Collected material:
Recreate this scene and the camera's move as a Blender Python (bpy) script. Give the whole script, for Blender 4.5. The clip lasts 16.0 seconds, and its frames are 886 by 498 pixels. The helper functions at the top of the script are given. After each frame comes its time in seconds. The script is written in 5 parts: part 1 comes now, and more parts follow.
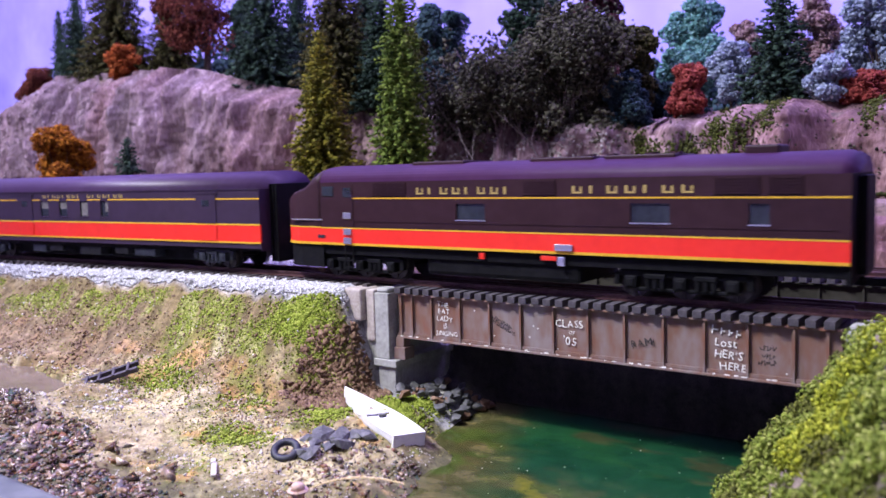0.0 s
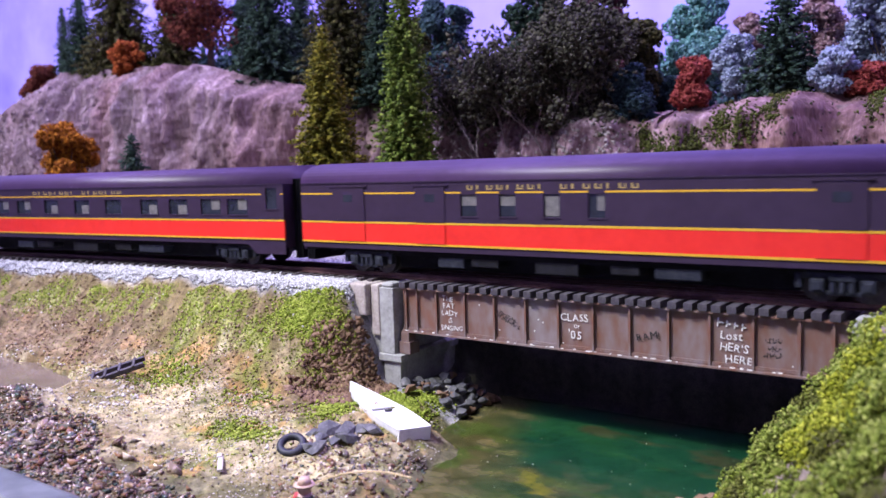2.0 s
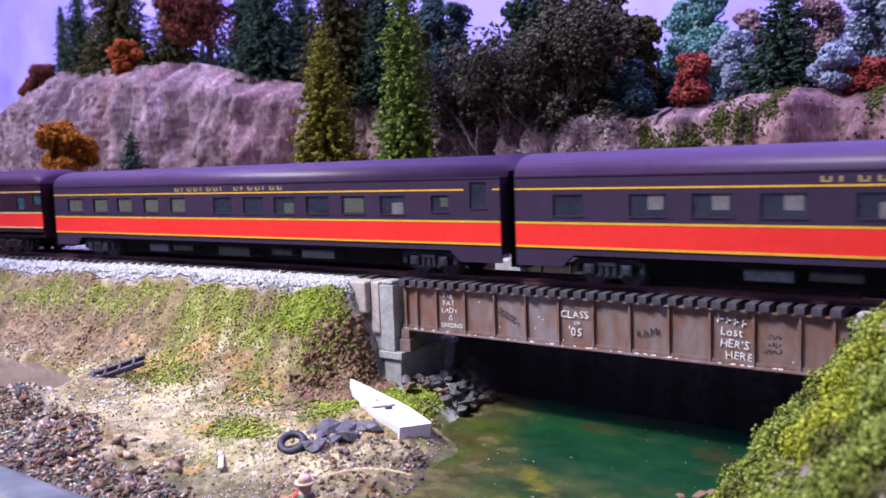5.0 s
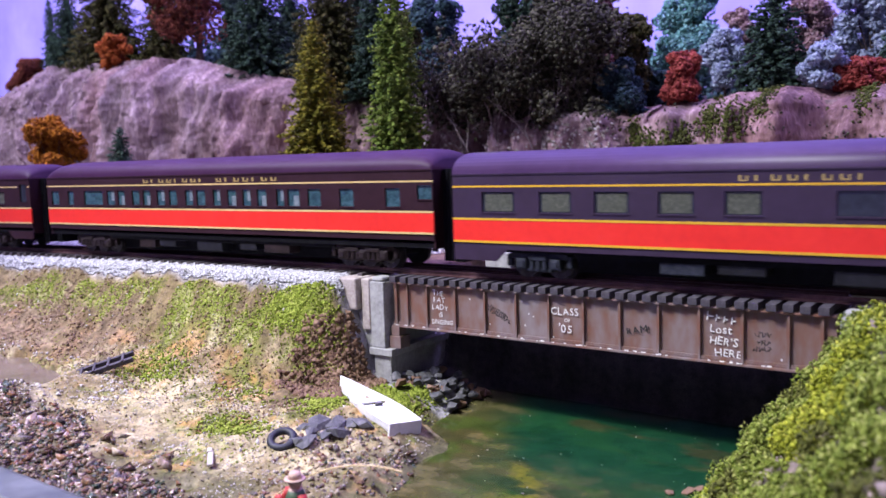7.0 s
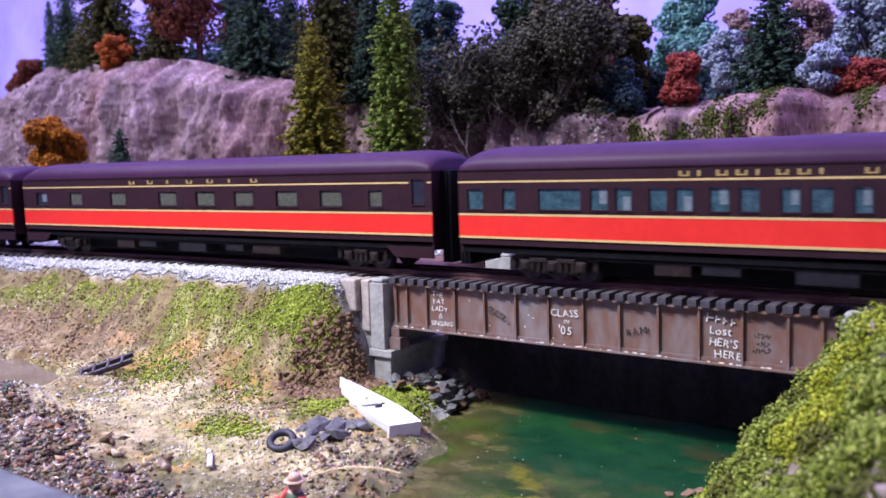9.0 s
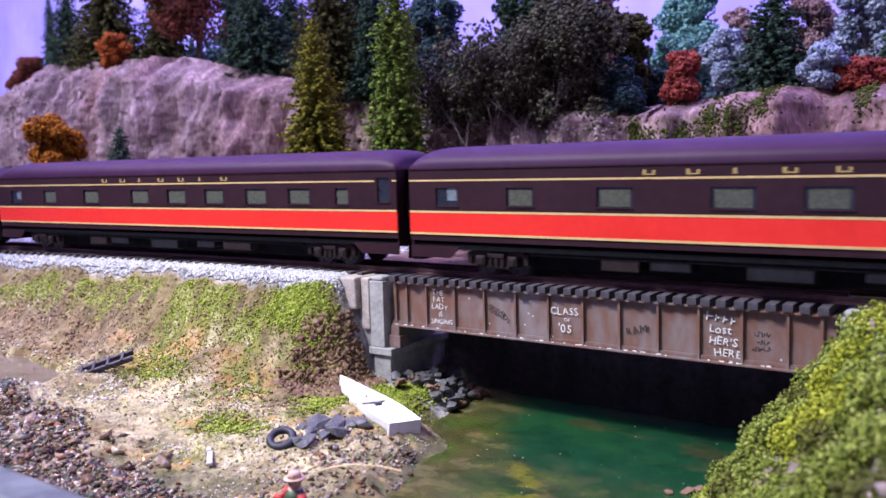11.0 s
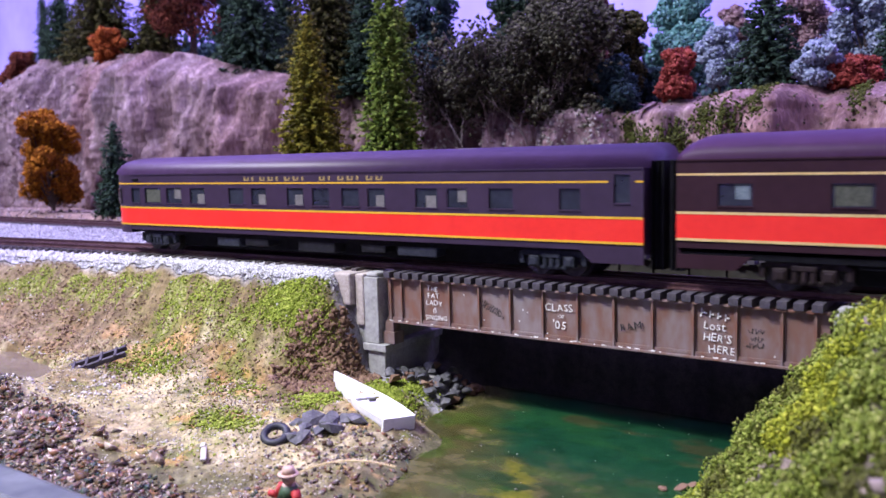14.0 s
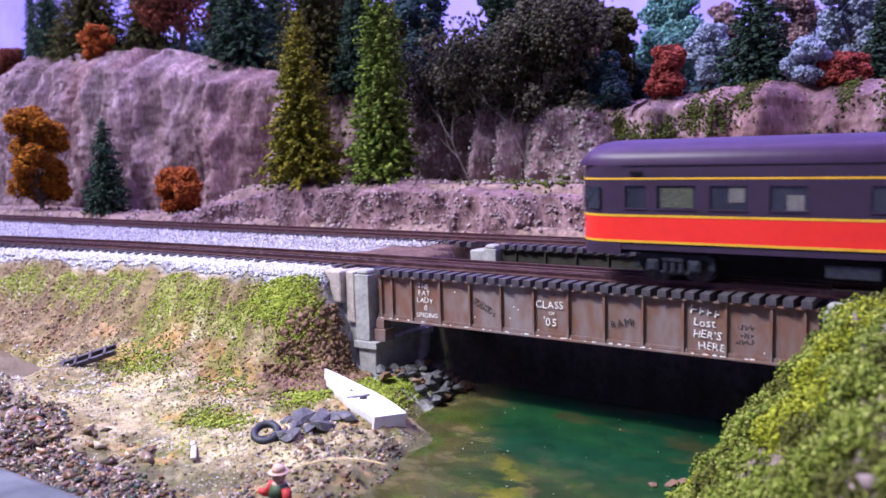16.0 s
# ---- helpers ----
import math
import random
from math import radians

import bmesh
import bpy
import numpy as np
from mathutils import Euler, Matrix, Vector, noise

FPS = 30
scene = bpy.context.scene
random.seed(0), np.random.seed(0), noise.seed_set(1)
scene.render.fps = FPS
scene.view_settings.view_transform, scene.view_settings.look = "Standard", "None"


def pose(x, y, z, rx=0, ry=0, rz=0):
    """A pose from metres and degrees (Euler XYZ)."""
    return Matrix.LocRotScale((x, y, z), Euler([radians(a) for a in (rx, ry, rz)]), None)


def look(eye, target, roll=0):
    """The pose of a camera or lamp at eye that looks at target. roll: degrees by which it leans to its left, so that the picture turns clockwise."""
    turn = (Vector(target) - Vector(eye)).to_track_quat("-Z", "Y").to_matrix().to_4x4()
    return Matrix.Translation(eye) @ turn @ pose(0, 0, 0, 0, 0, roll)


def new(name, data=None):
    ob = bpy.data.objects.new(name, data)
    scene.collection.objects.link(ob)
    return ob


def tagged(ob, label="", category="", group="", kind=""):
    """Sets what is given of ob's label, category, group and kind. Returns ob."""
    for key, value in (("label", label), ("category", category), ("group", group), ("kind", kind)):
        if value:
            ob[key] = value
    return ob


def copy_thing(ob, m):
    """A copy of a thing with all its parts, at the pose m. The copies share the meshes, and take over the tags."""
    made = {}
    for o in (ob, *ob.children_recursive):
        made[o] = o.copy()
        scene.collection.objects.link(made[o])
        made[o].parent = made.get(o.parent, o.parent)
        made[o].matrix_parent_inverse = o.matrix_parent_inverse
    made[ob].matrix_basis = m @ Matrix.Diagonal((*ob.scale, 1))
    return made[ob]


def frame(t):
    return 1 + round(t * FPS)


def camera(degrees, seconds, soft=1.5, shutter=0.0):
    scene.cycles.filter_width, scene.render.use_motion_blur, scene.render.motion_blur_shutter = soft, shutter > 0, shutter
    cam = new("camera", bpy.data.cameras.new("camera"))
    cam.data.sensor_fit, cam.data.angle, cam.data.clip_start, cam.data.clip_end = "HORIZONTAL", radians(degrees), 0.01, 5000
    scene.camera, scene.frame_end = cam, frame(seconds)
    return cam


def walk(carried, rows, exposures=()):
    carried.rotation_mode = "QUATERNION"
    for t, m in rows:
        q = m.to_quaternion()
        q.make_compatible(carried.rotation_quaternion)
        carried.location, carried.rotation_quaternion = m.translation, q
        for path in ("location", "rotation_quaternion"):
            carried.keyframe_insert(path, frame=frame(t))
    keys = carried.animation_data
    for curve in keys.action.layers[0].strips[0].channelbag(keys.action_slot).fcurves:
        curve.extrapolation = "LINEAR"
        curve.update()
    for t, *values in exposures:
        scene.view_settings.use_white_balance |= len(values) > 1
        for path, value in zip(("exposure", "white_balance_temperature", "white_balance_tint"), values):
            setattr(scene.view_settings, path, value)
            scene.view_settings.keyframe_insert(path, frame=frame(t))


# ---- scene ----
MM = 0.001
# ---- camera ----
cam = camera(56.23, 16.0, soft=1.6, shutter=0.25)
cam.data.dof.use_dof, cam.data.dof.focus_distance, cam.data.dof.aperture_fstop = True, 0.31, 24
PATH = [  # seconds, x, y, z, tilt, roll, turn
    (0, 0.18536, -0.24714, 0.06345, 84.699, -1.440, 36.001),
    (0.5, 0.18528, -0.24714, 0.06337, 84.563, -1.555, 36.014),
    (1, 0.18516, -0.24727, 0.06334, 84.461, -1.670, 36.186),
    (1.5, 0.18517, -0.24738, 0.06326, 84.451, -1.705, 36.228),
    (2, 0.18520, -0.24727, 0.06316, 84.376, -1.743, 36.295),
    (2.5, 0.18512, -0.24735, 0.06310, 84.330, -1.751, 36.316),
    (3, 0.18514, -0.24713, 0.06289, 84.266, -1.838, 36.224),
    (3.5, 0.18512, -0.24718, 0.06304, 84.278, -1.978, 36.303),
    (4, 0.18515, -0.24721, 0.06302, 84.233, -1.990, 36.412),
    (6.5, 0.18494, -0.24700, 0.06289, 84.096, -1.746, 35.783),
    (7, 0.18488, -0.24726, 0.06291, 83.997, -1.685, 35.598),
    (7.5, 0.18481, -0.24727, 0.06292, 83.992, -1.679, 35.541),
    (8, 0.18490, -0.24702, 0.06283, 83.999, -1.658, 35.599),
    (8.5, 0.18486, -0.24696, 0.06294, 84.023, -1.656, 35.590),
    (9, 0.18490, -0.24715, 0.06305, 84.065, -1.667, 35.588),
    (11.5, 0.18476, -0.24726, 0.06295, 83.887, -1.544, 35.509),
    (12, 0.18464, -0.24702, 0.06280, 83.857, -1.497, 35.339),
    (12.5, 0.18463, -0.24703, 0.06270, 83.842, -1.472, 35.286),
    (13, 0.18456, -0.24711, 0.06271, 83.821, -1.408, 35.410),
    (13.5, 0.18462, -0.24702, 0.06276, 83.785, -1.452, 35.402),
    (14, 0.18451, -0.24717, 0.06273, 83.715, -1.377, 35.170),
    (14.5, 0.18448, -0.24697, 0.06265, 83.672, -1.369, 35.059),
    (15, 0.18450, -0.24704, 0.06265, 83.633, -1.275, 35.140),
    (15.5, 0.18445, -0.24702, 0.06271, 83.596, -1.335, 34.839),
    (16, 0.18450, -0.24680, 0.06270, 83.510, -1.420, 34.560),
]
walk(cam, [(t, pose(x, y, z, a, 0, c) @ pose(0, 0, 0, 0, 0, b)) for t, x, y, z, a, b, c in PATH])

# ---- light ----
world = bpy.data.worlds.new("room_world")
scene.world = world
world.use_nodes = True
world.node_tree.nodes["Background"].inputs[0].default_value = (0.35, 0.32, 0.75, 1)
world.node_tree.nodes["Background"].inputs[1].default_value = 0.05
scene.view_settings.exposure = 0.0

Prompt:
Display every line of the listing that contains the string "link".

Task response:
    scene.collection.objects.link(ob)
        scene.collection.objects.link(made[o])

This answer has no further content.